If a judge ruling felt incorrect during your session, locate the trace for that turn. Expand the judge generation to read the full prompt and the model’s reasoning. This reveals whether the issue was in the prompt instructions, the context provided, or the model’s interpretation.

Understanding OCA Behavior

If opposing counsel seemed to object too frequently or not enough, filter traces by courtroom/turn-stream for your session. Each trace’s output includes the OCA’s decision and reasoning, letting you see the pattern across the full examination.

Validating Score Calculations

Turn-stream traces include score deltas in their output — points awarded, elicits unlocked, and rebuttal coverage.
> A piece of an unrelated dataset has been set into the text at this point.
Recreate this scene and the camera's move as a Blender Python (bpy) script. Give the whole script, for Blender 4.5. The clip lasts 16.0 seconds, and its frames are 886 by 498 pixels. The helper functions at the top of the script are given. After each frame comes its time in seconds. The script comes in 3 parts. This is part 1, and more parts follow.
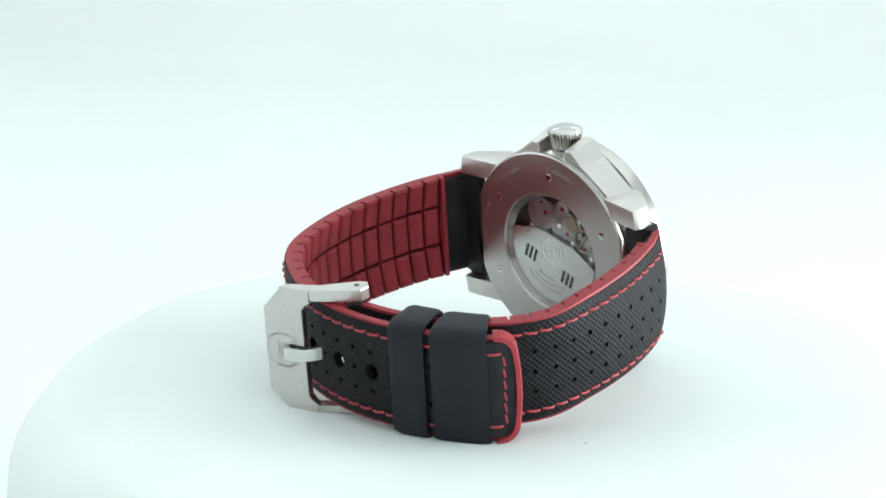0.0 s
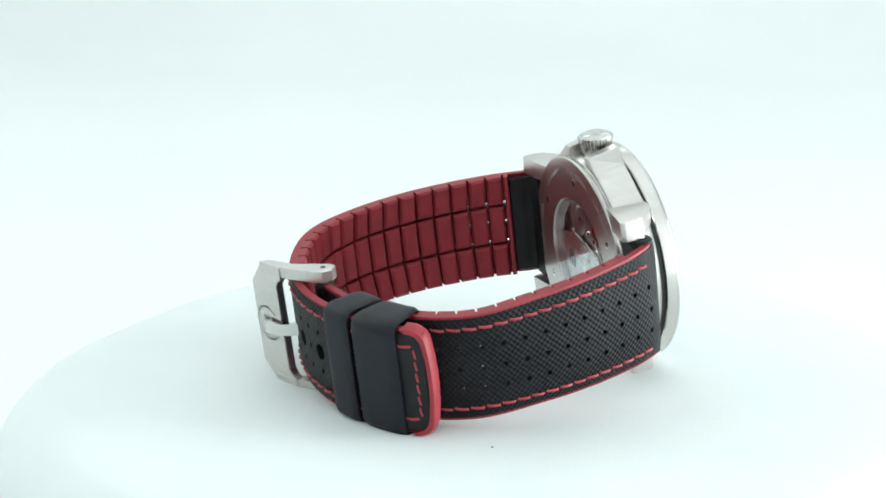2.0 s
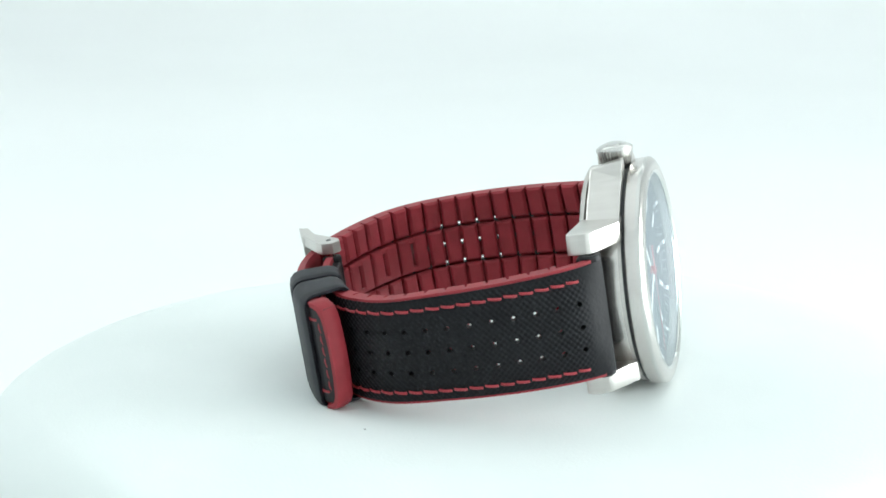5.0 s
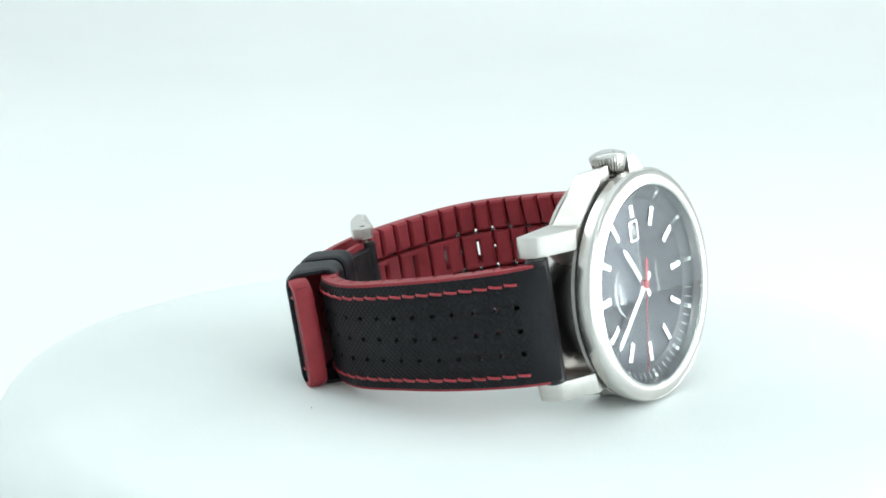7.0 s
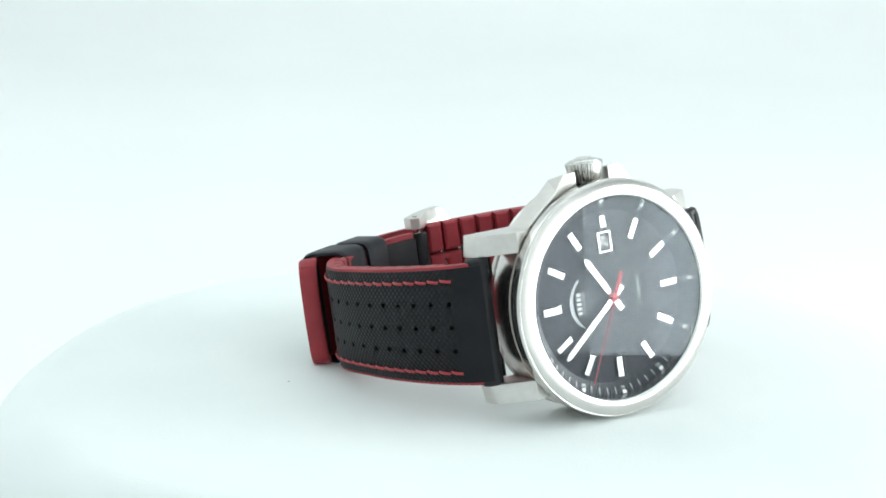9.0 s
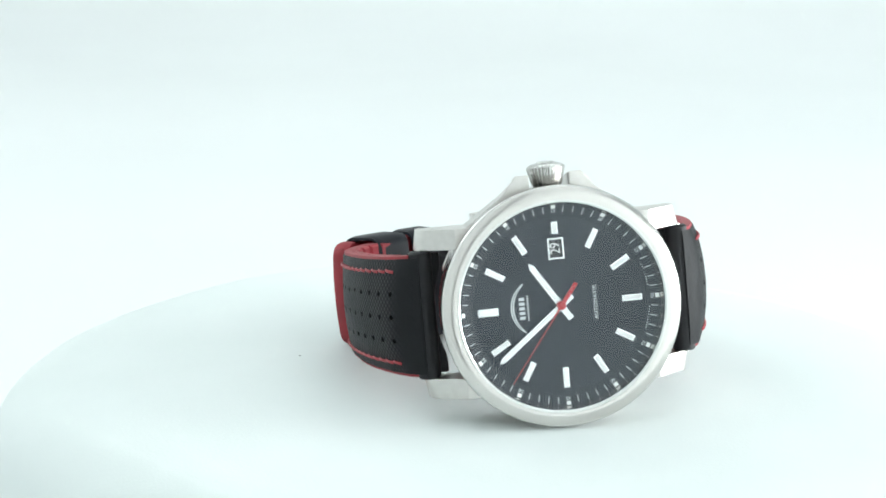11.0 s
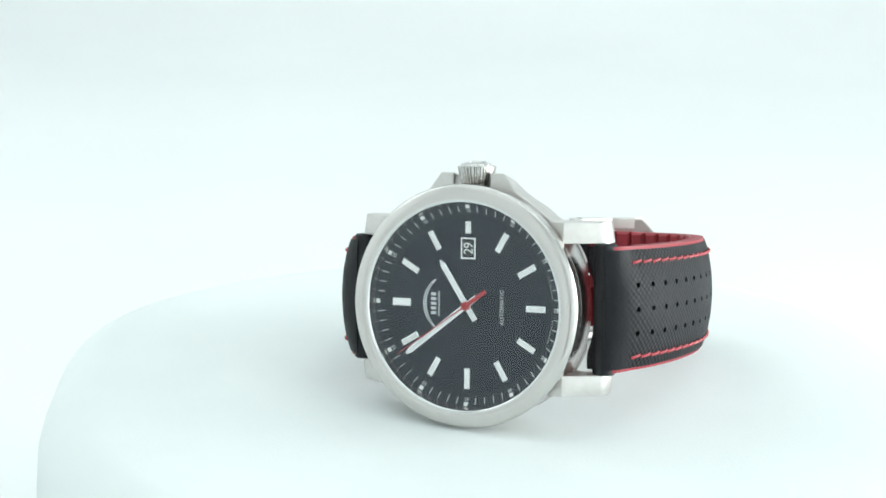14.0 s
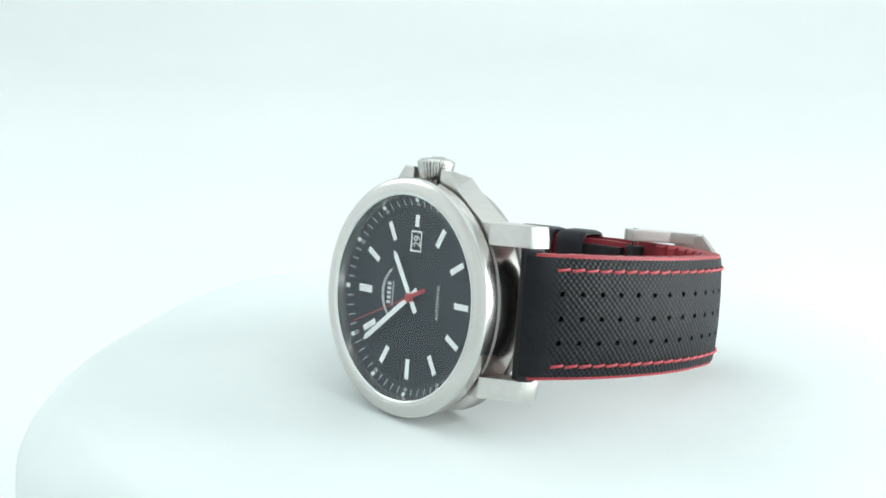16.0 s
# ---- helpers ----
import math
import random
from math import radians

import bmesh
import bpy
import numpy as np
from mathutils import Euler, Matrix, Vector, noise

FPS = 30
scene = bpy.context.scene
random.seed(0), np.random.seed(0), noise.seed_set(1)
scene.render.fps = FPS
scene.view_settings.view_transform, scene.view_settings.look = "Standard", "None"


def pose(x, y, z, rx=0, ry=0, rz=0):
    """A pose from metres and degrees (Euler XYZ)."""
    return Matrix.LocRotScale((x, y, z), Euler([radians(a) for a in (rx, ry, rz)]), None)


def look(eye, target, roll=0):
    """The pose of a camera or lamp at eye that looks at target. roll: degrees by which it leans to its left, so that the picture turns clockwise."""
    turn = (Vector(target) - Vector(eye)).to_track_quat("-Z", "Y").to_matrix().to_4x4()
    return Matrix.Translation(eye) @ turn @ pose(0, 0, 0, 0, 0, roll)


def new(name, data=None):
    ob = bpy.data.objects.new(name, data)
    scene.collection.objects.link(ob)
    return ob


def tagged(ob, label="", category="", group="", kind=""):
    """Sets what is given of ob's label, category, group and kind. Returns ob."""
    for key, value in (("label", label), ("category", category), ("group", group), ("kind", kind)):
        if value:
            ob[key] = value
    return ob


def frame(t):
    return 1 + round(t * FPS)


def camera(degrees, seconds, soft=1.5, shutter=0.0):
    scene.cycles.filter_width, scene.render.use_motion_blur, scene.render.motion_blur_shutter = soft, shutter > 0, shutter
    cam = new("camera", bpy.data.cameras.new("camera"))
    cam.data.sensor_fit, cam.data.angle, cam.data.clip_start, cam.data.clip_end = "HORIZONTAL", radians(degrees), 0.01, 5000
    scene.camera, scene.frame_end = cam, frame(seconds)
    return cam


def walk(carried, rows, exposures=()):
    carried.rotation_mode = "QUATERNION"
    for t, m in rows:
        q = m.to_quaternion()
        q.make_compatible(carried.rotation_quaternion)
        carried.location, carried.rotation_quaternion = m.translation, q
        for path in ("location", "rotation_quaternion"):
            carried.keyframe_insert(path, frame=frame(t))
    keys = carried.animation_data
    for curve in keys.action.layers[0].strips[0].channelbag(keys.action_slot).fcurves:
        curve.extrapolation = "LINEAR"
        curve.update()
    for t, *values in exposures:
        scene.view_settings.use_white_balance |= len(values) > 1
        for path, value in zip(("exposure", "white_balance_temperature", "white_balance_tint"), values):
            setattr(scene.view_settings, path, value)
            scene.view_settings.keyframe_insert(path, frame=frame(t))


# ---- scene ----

If a score seems off, the trace shows exactly which facts the system matched and what points were assigned.

Comparing Sessions

Run the same scenario twice with different questioning strategies. Filter each session’s traces side by side to see how different approaches affected OCA behavior, judge rulings, and witness responses.

Architecture Summary

The observability system operates in two layers:
  1. Trace layer — Each route handler wraps its logic in a trace context that records input, output, session metadata, and tags. This is the high-level “what happened” record.
  2. Generation layer — Each call to the language model (via the AI SDK) emits telemetry that Langfuse captures as a nested generation span. This is the low-level “what the model saw and said” record.
Both layers flush their data asynchronously after the response is sent to your browser, so tracing adds no perceptible latency to your session.